Technology bolsters US dominance of the list, but coronavirus fallout looms large.
The inaugural FT Americas ranking comes at a perilous and uncertain time for many companies, as the coronavirus severely curtails economies, workforces and ultimately growth. Yet the ranking also highlights 500 businesses across the continent for whom innovation and creativity have paid off — attributes that will underpin resilience and enable many of them to thrive once the worst effects of the pandemic are behind them.
The FT list was compiled with Statista, a research company, and ranks entrants from across the Americas by compound annual growth rate (CAGR) in revenue between 2015 and 2018. The technology sector, led overwhelmingly by the US, accounts for a quarter of the overall list, followed by support services (9 per cent) and financial services (7 per cent). The ranking is not a reflection of the size of each country’s economy, but rather a function of the dynamism of a given market and, importantly, the willingness of its companies to be candid with their results. Brazil, for instance, featured fewer companies on the ranking than Colombia. Nearly nine in 10 on the overall list hail from the US and Canada alone.

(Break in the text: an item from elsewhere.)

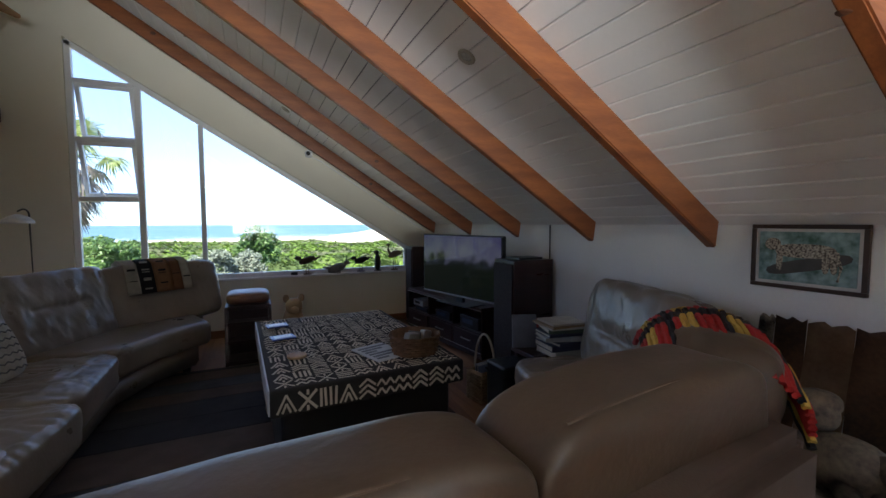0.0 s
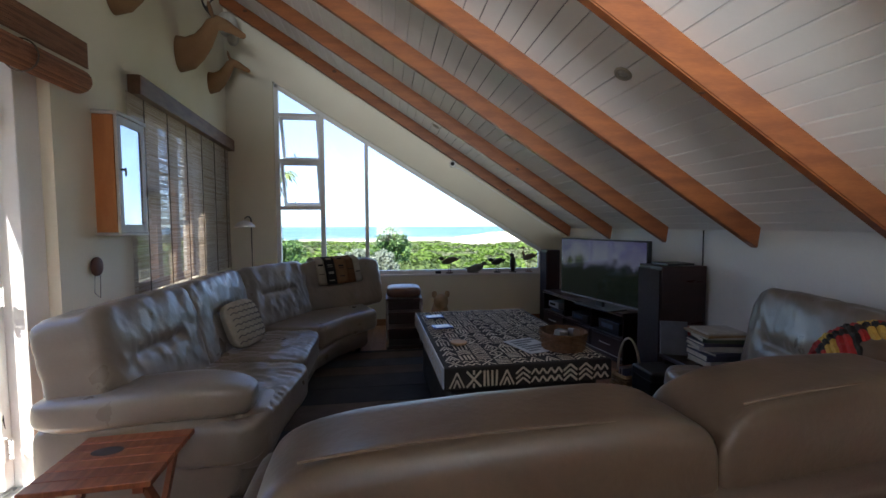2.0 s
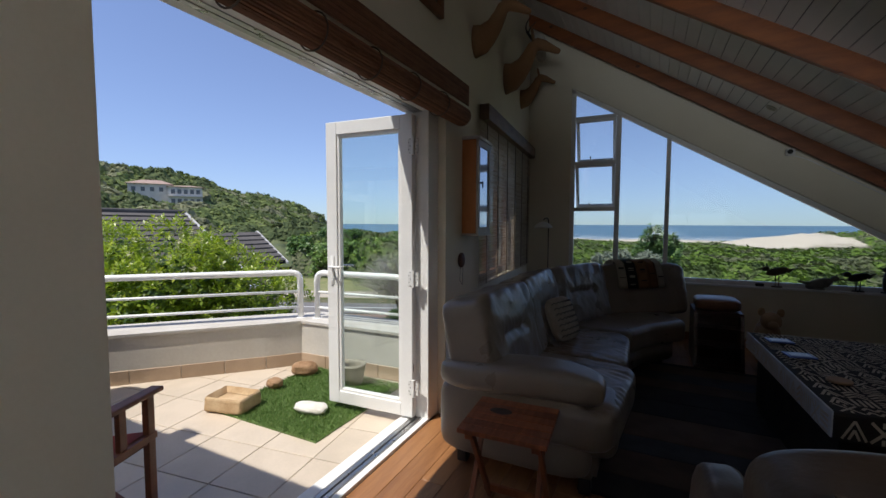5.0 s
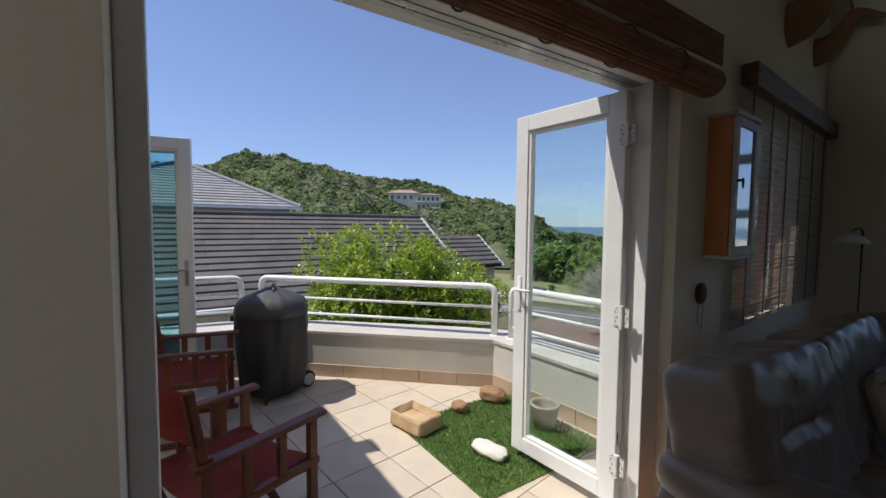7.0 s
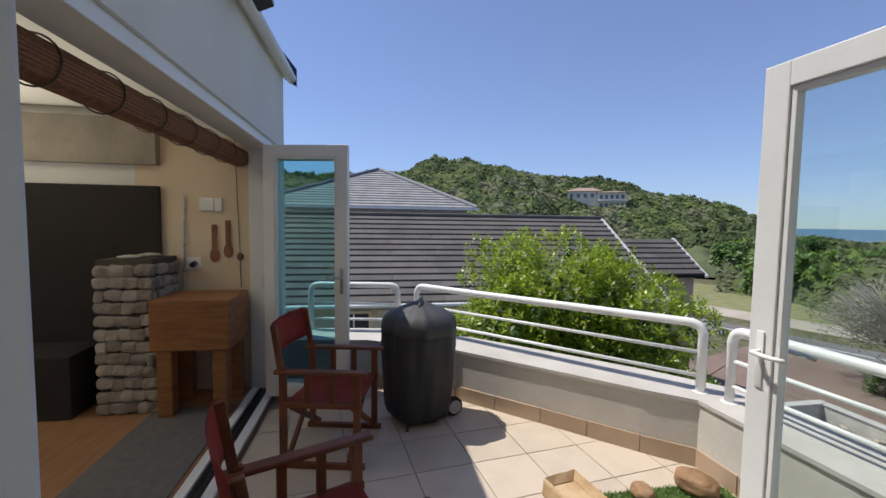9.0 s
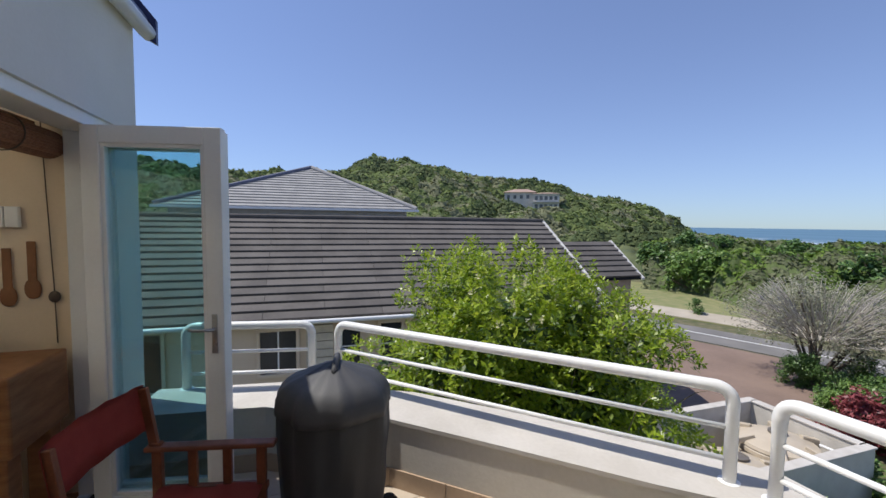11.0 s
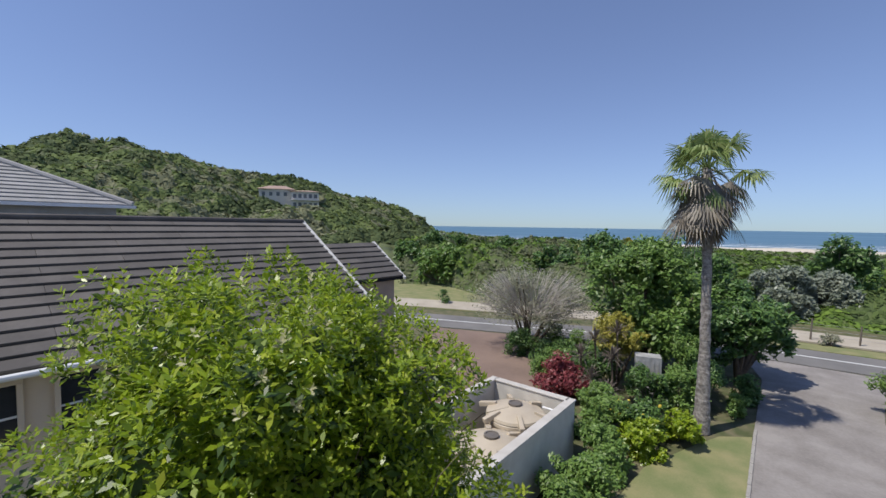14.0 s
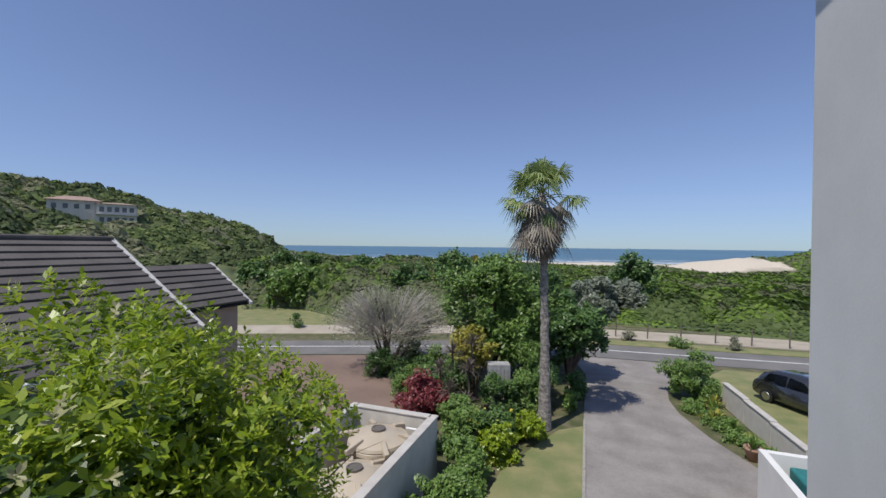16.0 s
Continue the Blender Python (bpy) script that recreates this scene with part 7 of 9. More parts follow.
def domes(x, y, cell, seed):
    """Rounded bush tops: height 0..1 over jittered cells, each of its own height."""
    gx, gy = x / cell, y / cell
    best = np.zeros_like(x)
    ix, iy = np.floor(gx), np.floor(gy)
    for dx in (-1, 0, 1):
        for dy in (-1, 0, 1):
            cx, cy = ix + dx, iy + dy
            r1 = np.sin(cx * 12.99 + cy * 78.23 + seed) * 43758.5
            r2 = np.sin(cx * 39.35 + cy * 11.13 + seed * 1.7) * 24634.6
            r3 = np.sin(cx * 73.16 + cy * 52.24 + seed * 2.3) * 56445.2
            r1, r2, r3 = r1 - np.floor(r1), r2 - np.floor(r2), r3 - np.floor(r3)
            d2 = (gx - cx - r1) ** 2 + (gy - cy - r2) ** 2
            rad = 0.45 + 0.5 * r3
            best = np.maximum(best, np.sqrt(np.maximum(0, 1 - d2 / rad ** 2)) * (0.45 + 0.55 * r3))
    return best


HILL_AZ = np.array([-180, 20, 35, 40.6, 42.4, 45.2, 48.7, 52, 55.5, 59, 62, 66.9, 71.6, 77, 82.3, 86, 89.6, 94.4, 98.9, 103, 115, 135, 180.0])
HILL_H = np.array([0, 0, 0, 0.5, 3.9, 7.4, 14.2, 17, 23.7, 25.2, 26.2, 28.5, 36.1, 38.6, 36, 31.5, 29, 27.9, 27.5, 29, 34, 32, 20.0])


def land(x, y):
    """Height of the bare ground."""
    r = np.hypot(x, y)
    az = np.degrees(np.arctan2(-x, y))
    hill = np.interp(az, HILL_AZ, HILL_H) * np.clip((r - 75) / 170, 0, 1) ** 1.4
    hill = np.where(r > 245, hill * np.clip(1 - (r - 245) / 500, 0, 1), hill)
    shore = -np.clip((y - 60) / 310, 0, 1) * 6.2 - np.clip((y - 370) / 70, 0, 1) * 4
    dune = 6.6 * np.exp(-(((x - 52) / 17) ** 2 + ((y - 205) / 24) ** 2)) * (0.75 + 0.5 * vnoise(x / 9, y / 14, 3)) + 9.0 * np.exp(-(((x - 84) / 16) ** 2 + ((y - 200) / 30) ** 2)) + 2.5 * np.exp(-(((x - 8) / 30) ** 2 + ((y - 300) / 30) ** 2))
    bump = (vnoise(x / 25, y / 25, 1) - 0.5) * np.clip((r - 60) / 80, 0, 1) * 2
    return GZ + hill + np.where(hill > 3, 0, shore) + dune + bump


def bare(x, y):
    """Less bush on the terrace before the villa."""
    return 1 - 0.93 * np.exp(-(((x + 140) / 20) ** 4 + ((y - 85) / 14) ** 4))


def polar(az0, az1, naz, r0, r1, nr):
    a = np.radians(np.linspace(az0, az1, naz))
    r = np.geomspace(r0, r1, nr)
    A, R = np.meshgrid(a, r, indexing="ij")
    return -np.sin(A) * R, np.cos(A) * R


def grid_mesh(name, X, Y, Z, material, wrap=False, keep=None):
    na, nr = X.shape
    idx = np.arange(na * nr).reshape(na, nr)
    nxt = np.roll(idx, -1, axis=0) if wrap else idx[1:]
    cur = idx if wrap else idx[:-1]
    F = np.stack([cur[:, :-1], cur[:, 1:], nxt[:, 1:], nxt[:, :-1]], -1).reshape(-1, 4)
    if keep is not None:
        kf = keep.ravel()[F].any(1)
        F = F[kf]
    V = np.stack([X, Y, Z], -1).reshape(-1, 3)
    me = bpy.data.meshes.new(name)
    me.vertices.add(len(V))
    me.vertices.foreach_set("co", V.astype(np.float32).ravel())
    me.loops.add(4 * len(F))
    me.loops.foreach_set("vertex_index", F.astype(np.int32).ravel())
    me.polygons.add(len(F))
    me.polygons.foreach_set("loop_start", np.arange(0, 4 * len(F), 4, dtype=np.int32))
    me.update(calc_edges=True)
    me.materials.append(material)
    me.shade_smooth()
    return new(name, me)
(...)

The top three companies include a developer of augmented reality and video games, a robotics and artificial intelligence company and an advertising business that enables publishers to auction online ad space in real-time. None of these companies — all from the US — had a 2015-18 compound annual growth rate below 600 per cent. So what insights can be gleaned from focusing on businesses that have been growing at hyper speed — especially when the coronavirus pandemic has just thrown economies across the globe into unprecedented turmoil, and even strong companies fear for their survival?
Readers can use the toggles at the top of the table’s columns to filter by country, sector or revenue, helping to sharpen their impression of where high-growth businesses have flourished most. Investors can use the list as they research which companies are likely to prove resilient over the next couple of years. Switch from CAGR to 2018 revenues, for instance, and household names such a Tesla, Netflix, Uber and PayPal rise to the top of the table. These established businesses are also among a group of just 36 of the overall 500 that are listed on an exchange.
As a sizeable chunk of fast-growing companies tend to be privately held and detailed financial information not made public, a ranking such as this can never claim to be complete. Yet the fact that about 90 per cent of the companies featured here are unlisted — and that the screening process was rigorous, with Nyla ranked 108 out of these 500 businesses — means the ranking offers readers a glimpse into the black box that is private companies.